Les données seules ne suffiront pas, souligne Ben Waber. Plus encore: les entreprises qui n’auront pas compris «vont échouer de manière spectaculaire». «Même si nous disposons de données abondantes pour étayer nos décisions, nous aurons toujours besoin de personnes pour prendre ces décisions.» Et ces personnes, dit-il, devront très attentivement examiner le contexte. «Si nous oublions cela et que nous nous laissons guider uniquement par les chiffres, nous ferons des bêtises. Quel que soit le type de données – financières ou people analytics – les sociétés qui s’en sortiront bien, sont celles qui combineront ces connaissances quantitatives avec une compréhension qualitative de la situation.»
«Il y a tellement de choses que les gens font très bien.

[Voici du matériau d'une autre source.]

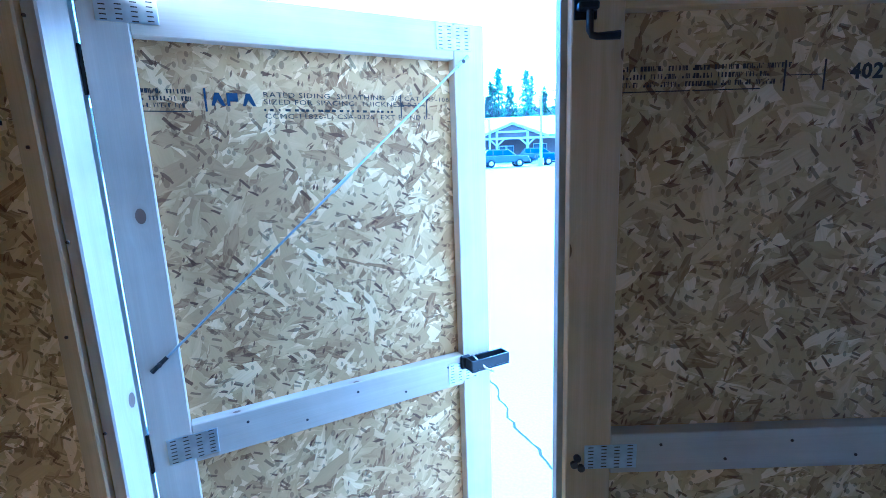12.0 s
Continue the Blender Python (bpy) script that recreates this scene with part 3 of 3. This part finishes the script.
# aluminium tread plate across the threshold
sill = thing("threshold", "aluminium diamond tread plate across the doorway", "threshold", kind="structure")
board(sill, "tread_plate", -0.953, 0.800, 1.618, 1.740, -0.016, 0.004, ALU, bevel=0.001, lean=False)
bm = bmesh.new()
for i in range(68):
    for j in range(5):
        x, y = -0.945 + i * 0.0257 + (j % 2) * 0.0128, 1.630 + j * 0.024
        a = 0.7 if (i + j) % 2 else -0.7
        ca, sa = math.cos(a) * 0.010, math.sin(a) * 0.010
        top = bm.verts.new((x, y, 0.0078))
        ring = [bm.verts.new(q) for q in ((x - ca, y - sa, 0.0041), (x + sa * 0.35, y - ca * 0.35, 0.0041), (x + ca, y + sa, 0.0041), (x - sa * 0.35, y + ca * 0.35, 0.0041))]
        for k in range(4):
            bm.faces.new((ring[k], ring[(k + 1) % 4], top))
tagged(part("tread_pattern", bm, ALU, sill), kind="stuff")

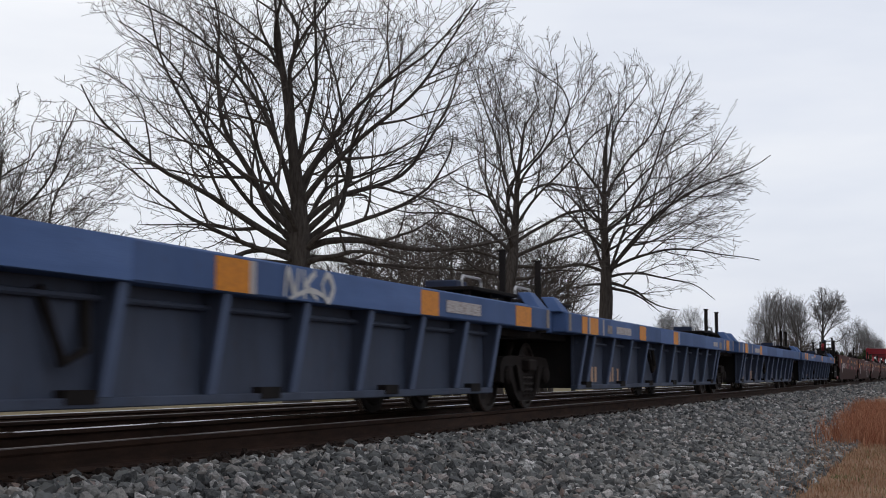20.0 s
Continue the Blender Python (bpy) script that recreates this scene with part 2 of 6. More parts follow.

Mais aujourd’hui, nous sommes obligés de faire beaucoup de choses pour lesquelles nous ne sommes pas doués. Par exemple: essayer de comprendre comment 100.000 personnes communiquent entre elles. Nous n’en avons aucune idée. Et donc nous jouons aux devinettes – parfois avec succès, parfois non. Les ordinateurs sont très bons dans ce genre de choses, mais ils sont très mauvais dans la compréhension du contexte, en d’autres mots, de la vision globale. Si vous combinez ces deux aspects, alors vous aurez le mariage parfait.»